© 2012 Anthony Barlow
“All this day serves as now, is the music business deciding it feels bad for whoring itself out to iTunes and the like and releasing specials.”
On Saturday, I was wished a Happy Record store day.
I’m not convinced that its happy at all.
I have friends who genuinely buy records for all the right reasons, who love them and listen to them, and that’s great. The problem is I get the distinct impression that these people are in a horrific minority to the people who buy it for the sake of telling their friends that they own it. I was discussing this yesterday and the response was: “But the awesome few take advantage” which was proceeded by a list of the records acquired over this years day. In my opinion its like saying “The lucky few who win university scholarship will benefit take advantage of higher tuition fees, because they’ll be saving more money, and therefore higher tuition fees are a good idea”. Higher tuition fees are not a good idea, and neither is this.

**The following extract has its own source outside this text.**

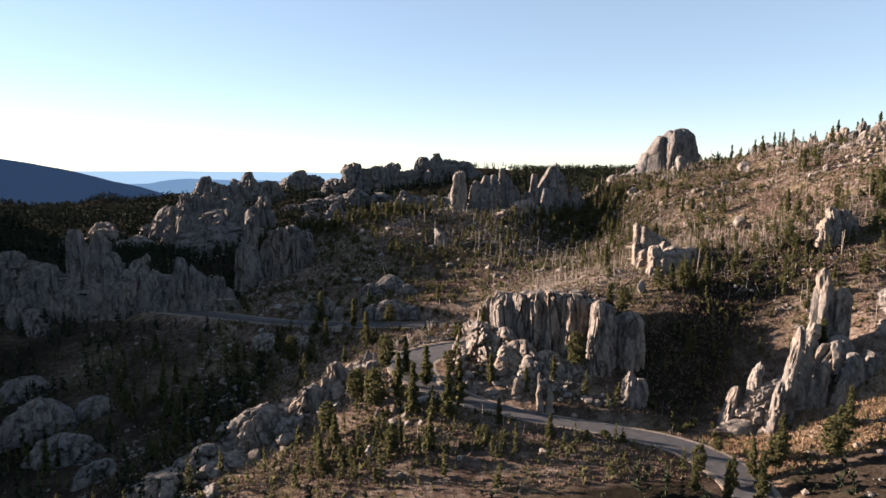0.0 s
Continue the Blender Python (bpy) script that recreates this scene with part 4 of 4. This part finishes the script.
# ribs of bare granite
def rib(x, y, length, width, turn, count, size, seed, label):
    rng = np.random.default_rng(seed)
    c, s = math.cos(radians(turn)), math.sin(radians(turn))
    z0 = level_at(x, y)
    top = holder("granite_rib", pose(x, y, z0), label, "rock")
    for k in range(count):
        u, v = rng.uniform(-0.5, 0.5) * length, rng.normal() * width / 4
        px, py = x + c * u - s * v, y + s * u + c * v
        r = size * rng.uniform(0.55, 1.15)
        b = boulder_verts(seed * 50 + k) * (r * 1.2, r, r * rng.uniform(0.7, 1.2))
        a = rng.uniform(0, 6.28)
        b[:, :2] = np.stack([b[:, 0] * math.cos(a) - b[:, 1] * math.sin(a), b[:, 0] * math.sin(a) + b[:, 1] * math.cos(a)], -1)
        part("block", mesh_of("block", b, ICO_FACES, GRANITE, False), top, Matrix.Translation((px - x, py - y, level_at(px, py) - z0 + 0.25 * r)))


rib(-30, 123, 40, 14, 42, 70, 1.5, 1, "line of broken grey granite running up to the hairpin")
rib(-18, 136, 12, 7, 30, 16, 1.5, 2, "broken pale granite beside the road bend")
rib(3, 128, 12, 6, -60, 14, 0.8, 7, "broken sunlit granite at the foot of the cliff")
rib(20, 118, 22, 6, -25, 22, 0.9, 8, "shaded granite blocks at the foot of the cliff")
rib(-32, 163, 16, 4, -12, 10, 1.5, 9, "grey granite blocks below the upper road")
rib(-5, 118, 16, 12, 40, 14, 1.1, 10, "small granite blocks among the pines")
rib(140, 190, 22, 8, -40, 16, 1.5, 11, "granite blocks below the crest tor")
rib(127, 184, 24, 13, -42, 46, 0.95, 14, "broken granite blocks half sunk below the crest tor")
rib(118, 205, 16, 8, -40, 14, 1.6, 12, "granite blocks on the upper slope")
rib(72, 232, 16, 6, 10, 12, 1.3, 13, "pale granite blocks with old snow in shade")


# ---- trees ----
SPRAY_FACES = [(3 * k, 3 * k + 1, 3 * k + 2) for k in range(6)]


def spray(rng, count, long, wide):
    """Sprays of needles, six thin blades each, round the origin: count x 18 x 3."""
    out = rng.normal(size=(count, 6, 3))
    out[:, :, 2] = 0.6 * out[:, :, 2] + 0.25
    out /= np.linalg.norm(out, axis=2)[:, :, None]
    side = np.cross(out, rng.normal(size=(count, 6, 3)))
    side /= np.linalg.norm(side, axis=2)[:, :, None] + 1e-9
    long = long * rng.uniform(0.7, 1.3, (count, 6, 1))
    return np.stack([out * long, -0.25 * out * long + side * wide, -0.25 * out * long - side * wide], 2).reshape(count, 18, 3)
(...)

You want to save record stores? Well what you need to do is incentivise people buying records the whole damn year. I’m not taking away from the fact that Record Store Day gets a lot of people in their record shop (once a fucking year) and I’m not taking away from the fact that record enthusiasts get a bunch new, rare stuff and festivities to boot, but I cant bring myself to get excited about it, knowing that its mostly fuelling some prick’s ability to tell someone else about his rare vinyl, even though the bastard doesn’t own a player for them. “Chino wearing wankers, buying up the Refused releases as they reformed.” pretty much sums up my point quite nicely. All that’s needed is a good reason to get all your music from your local record shop, a reason for a guy with a beard and Boilermaker t-shirt to tell you what you might like, and not some robotically generated recommendation from Spotify or Amazon.
All this day serves as now, is the music business deciding it feels bad for whoring itself out to iTunes and the like and releasing specials. It comes down to one big (and nowhere near satisfactory) apology, from the music business to the record shops, and perhaps equally, to the fans. One day does not change the fact that record stores are closing in every town, every day. It’s a token gesture.
You might say that a token gesture is better than nothing, but that’s bullshit, its like someone taking your legs, and giving them back to you one day a year. Are you supposed to ignore your general state of leglessness and get super excited and be grateful for that one day a year, even though the guys giving you your legs are the same cunts who took them off you in the first place? I’m thinking far too much about legs and not enough about records, so this analogy ends here.
In short what I’m saying is there should be more incentive to buy vinyl from your local record shop all year round, and not just turning up one day a year in your beret so you can tell all your friends about how you helped save the music industry.